— begin —

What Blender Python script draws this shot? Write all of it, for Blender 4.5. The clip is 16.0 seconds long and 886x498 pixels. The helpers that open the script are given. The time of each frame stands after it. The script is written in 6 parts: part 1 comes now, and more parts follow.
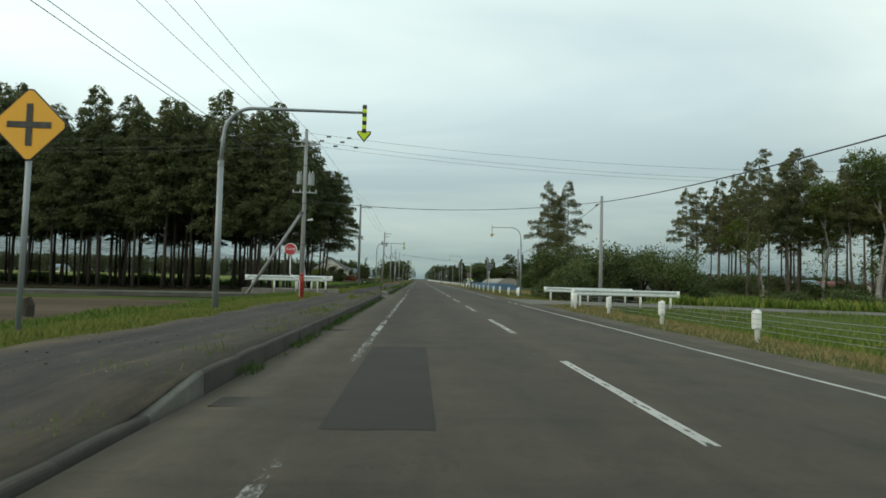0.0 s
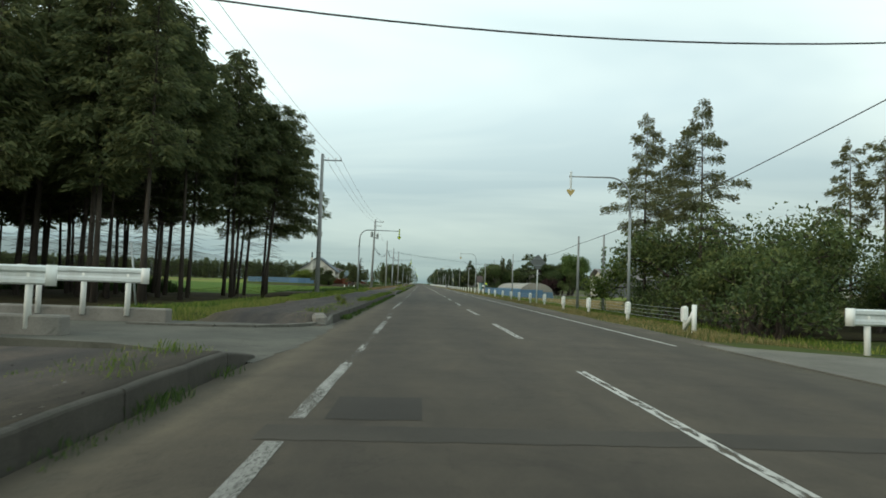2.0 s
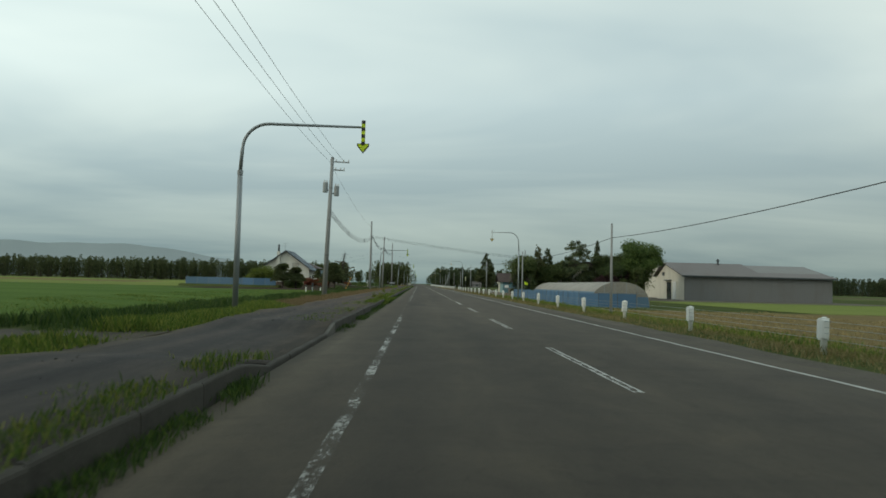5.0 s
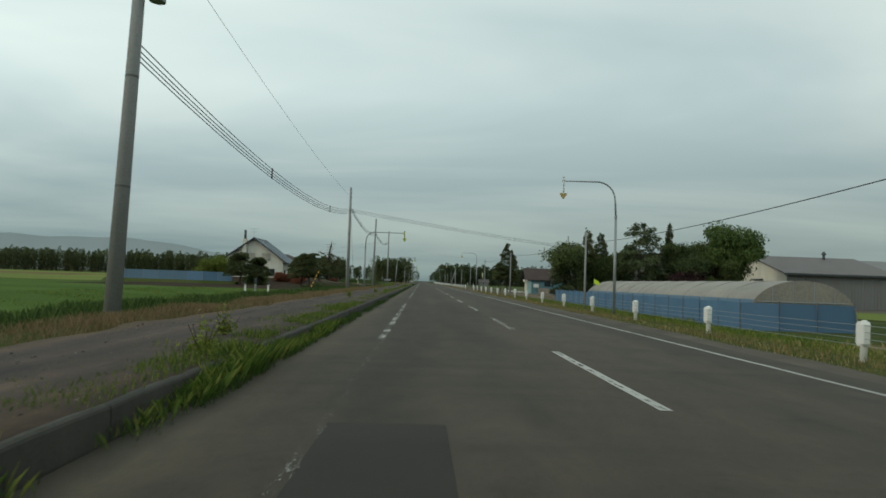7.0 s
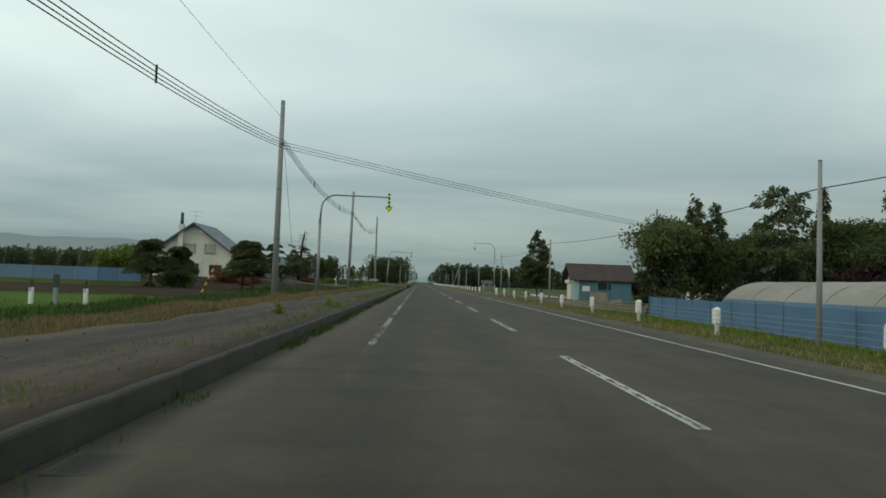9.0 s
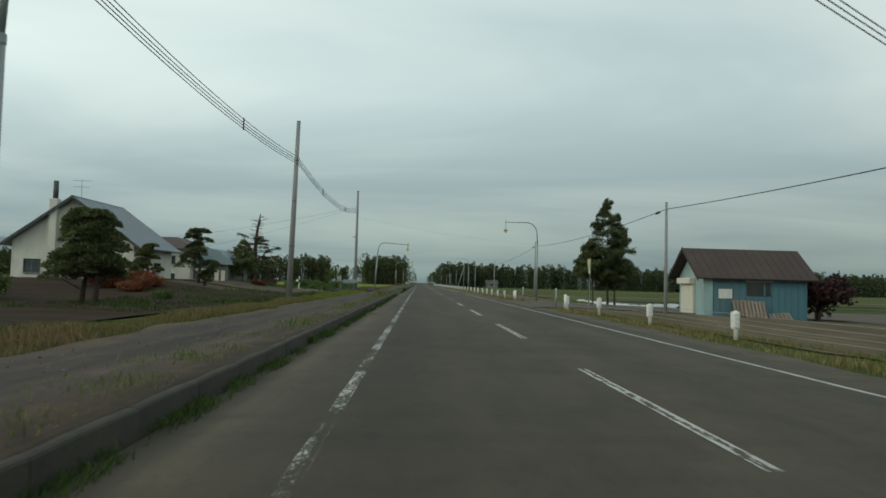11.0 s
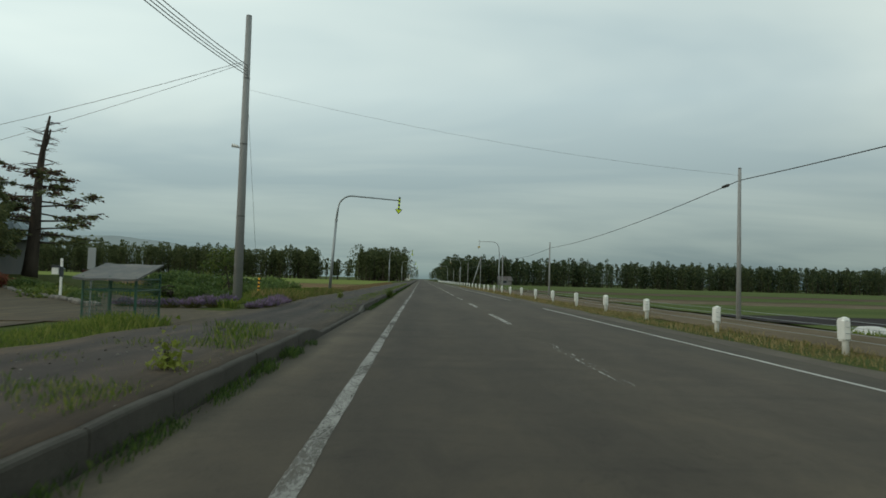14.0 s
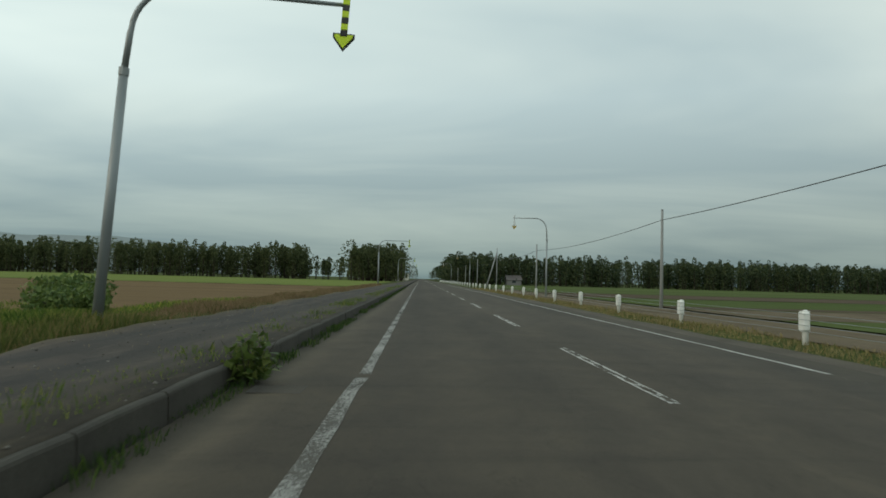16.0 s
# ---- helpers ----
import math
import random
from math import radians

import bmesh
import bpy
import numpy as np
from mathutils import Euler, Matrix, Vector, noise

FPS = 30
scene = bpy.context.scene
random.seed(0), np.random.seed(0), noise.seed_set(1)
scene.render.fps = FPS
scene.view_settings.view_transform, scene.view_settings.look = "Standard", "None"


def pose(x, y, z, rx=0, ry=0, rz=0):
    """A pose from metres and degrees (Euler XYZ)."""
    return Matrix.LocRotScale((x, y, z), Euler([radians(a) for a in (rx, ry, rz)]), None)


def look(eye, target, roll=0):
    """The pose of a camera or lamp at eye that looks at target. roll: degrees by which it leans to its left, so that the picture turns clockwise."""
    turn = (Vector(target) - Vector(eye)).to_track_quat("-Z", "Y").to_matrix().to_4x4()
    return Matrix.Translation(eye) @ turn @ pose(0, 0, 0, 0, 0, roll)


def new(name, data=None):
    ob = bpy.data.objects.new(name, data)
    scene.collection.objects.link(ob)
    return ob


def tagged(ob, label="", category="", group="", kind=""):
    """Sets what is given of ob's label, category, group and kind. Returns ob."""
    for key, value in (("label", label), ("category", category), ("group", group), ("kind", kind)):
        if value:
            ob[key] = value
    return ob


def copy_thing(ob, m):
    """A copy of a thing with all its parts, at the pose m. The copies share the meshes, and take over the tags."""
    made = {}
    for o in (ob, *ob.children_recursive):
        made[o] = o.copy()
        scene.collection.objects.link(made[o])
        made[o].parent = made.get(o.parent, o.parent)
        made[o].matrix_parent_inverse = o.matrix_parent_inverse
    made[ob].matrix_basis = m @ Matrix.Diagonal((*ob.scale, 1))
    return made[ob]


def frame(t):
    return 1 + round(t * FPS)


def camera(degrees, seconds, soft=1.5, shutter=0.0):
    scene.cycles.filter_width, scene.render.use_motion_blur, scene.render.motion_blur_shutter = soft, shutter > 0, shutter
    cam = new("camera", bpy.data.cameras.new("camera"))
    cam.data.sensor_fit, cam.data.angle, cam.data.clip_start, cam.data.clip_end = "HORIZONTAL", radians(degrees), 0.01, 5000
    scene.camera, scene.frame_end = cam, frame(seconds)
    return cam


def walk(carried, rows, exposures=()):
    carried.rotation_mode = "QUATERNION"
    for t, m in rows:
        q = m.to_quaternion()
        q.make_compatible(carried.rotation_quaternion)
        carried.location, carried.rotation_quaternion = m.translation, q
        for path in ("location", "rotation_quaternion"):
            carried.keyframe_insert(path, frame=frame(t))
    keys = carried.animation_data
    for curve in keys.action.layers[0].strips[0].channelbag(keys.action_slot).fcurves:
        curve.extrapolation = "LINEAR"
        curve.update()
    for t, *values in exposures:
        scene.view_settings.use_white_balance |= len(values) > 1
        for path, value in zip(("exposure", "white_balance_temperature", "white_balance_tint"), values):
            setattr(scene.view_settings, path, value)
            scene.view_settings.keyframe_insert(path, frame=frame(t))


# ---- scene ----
cam = camera(66.2, 16.0, soft=1.65, shutter=0.07)
PATH = [
    (0, (-2.120, 0.212, 1.142), (-2.049, 2.2090, 1.2316), 1.50),
    (0.5, (-2.098, 7.917, 1.076), (-2.032, 9.9137, 1.1732), 1.86),
    (1, (-2.098, 15.916, 1.088), (-2.032, 17.9119, 1.1881), 1.94),
    (1.5, (-1.982, 23.716, 1.089), (-1.918, 25.7125, 1.1906), 1.71),
    (2, (-2.032, 31.535, 1.042), (-1.968, 33.5317, 1.1450), 1.91),
    (2.5, (-1.982, 39.456, 1.060), (-1.919, 41.4525, 1.1662), 1.88),
    (3, (-2.038, 47.263, 1.108), (-1.977, 49.2596, 1.2103), 2.23),
    (3.5, (-2.184, 55.183, 1.092), (-2.123, 57.1792, 1.1917), 1.89),
    (4, (-2.175, 62.539, 1.058), (-2.125, 64.5356, 1.1610), 1.03),
    (4.5, (-2.270, 69.920, 1.090), (-2.203, 71.9165, 1.1910), 1.55),
    (4.7, (-2.349, 73.073, 1.100), (-2.280, 75.0693, 1.2037), 1.33),
    (6.8, (-2.146, 106.141, 1.093), (-2.087, 108.1374, 1.1863), 1.99),
    (7, (-2.179, 109.065, 1.075), (-2.120, 111.0619, 1.1710), 1.93),
    (7.5, (-2.147, 116.891, 1.097), (-2.088, 118.8882, 1.1892), 1.21),
    (8, (-2.087, 124.468, 1.098), (-2.031, 126.4653, 1.1914), 1.13),
    (8.5, (-2.095, 132.267, 1.124), (-2.039, 134.2640, 1.2088), 0.93),
    (9, (-2.141, 139.986, 1.030), (-2.077, 141.9821, 1.1294), 2.00),
    (9.2, (-2.155, 142.836, 1.052), (-2.093, 144.8326, 1.1473), 1.81),
    (11.3, (-2.231, 175.603, 1.121), (-2.164, 177.5993, 1.2219), 1.48),
    (11.5, (-2.184, 178.746, 1.062), (-2.127, 180.7423, 1.1612), 1.71),
    (12, (-2.265, 186.440, 1.111), (-2.203, 188.4369, 1.2037), 1.19),
    (12.5, (-2.305, 194.211, 1.107), (-2.244, 196.2076, 1.1997), 1.31),
    (13, (-2.317, 201.890, 1.100), (-2.262, 203.8870, 1.1947), 1.27),
    (13.5, (-2.325, 209.849, 1.064), (-2.264, 211.8461, 1.1590), 1.49),
    (14, (-2.304, 217.634, 1.106), (-2.242, 219.6309, 1.1955), 1.64),
    (14.5, (-2.311, 225.449, 1.089), (-2.246, 227.4462, 1.1801), 1.31),
    (15, (-2.276, 233.110, 1.130), (-2.224, 235.1073, 1.2243), 1.36),
    (15.5, (-2.316, 240.957, 1.070), (-2.261, 242.9541, 1.1657), 1.48),
    (16, (-2.333, 248.876, 1.084), (-2.270, 250.8729, 1.1726), 1.49),
]
walk(cam, [(t, look(eye, target, roll)) for t, eye, target, roll in PATH], exposures=[(0, 0.0), (1.0, 0.10), (1.6, 0.22), (2.6, 0.20), (3.5, 0.0), (4.0, -0.08), (4.5, -0.22), (7.0, -0.35), (16.0, -0.36)])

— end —

● Brief
Starting at the line that contains "shutter > 0, shutter" and ending at the line that contains "setattr(scene.view_settings, path, value)", repeat each line exactly, both ends included, and nothing else.

● Reply
    scene.cycles.filter_width, scene.render.use_motion_blur, scene.render.motion_blur_shutter = soft, shutter > 0, shutter
    cam = new("camera", bpy.data.cameras.new("camera"))
    cam.data.sensor_fit, cam.data.angle, cam.data.clip_start, cam.data.clip_end = "HORIZONTAL", radians(degrees), 0.01, 5000
    scene.camera, scene.frame_end = cam, frame(seconds)
    return cam


def walk(carried, rows, exposures=()):
    carried.rotation_mode = "QUATERNION"
    for t, m in rows:
        q = m.to_quaternion()
        q.make_compatible(carried.rotation_quaternion)
        carried.location, carried.rotation_quaternion = m.translation, q
        for path in ("location", "rotation_quaternion"):
            carried.keyframe_insert(path, frame=frame(t))
    keys = carried.animation_data
    for curve in keys.action.layers[0].strips[0].channelbag(keys.action_slot).fcurves:
        curve.extrapolation = "LINEAR"
        curve.update()
    for t, *values in exposures:
        scene.view_settings.use_white_balance |= len(values) > 1
        for path, value in zip(("exposure", "white_balance_temperature", "white_balance_tint"), values):
            setattr(scene.view_settings, path, value)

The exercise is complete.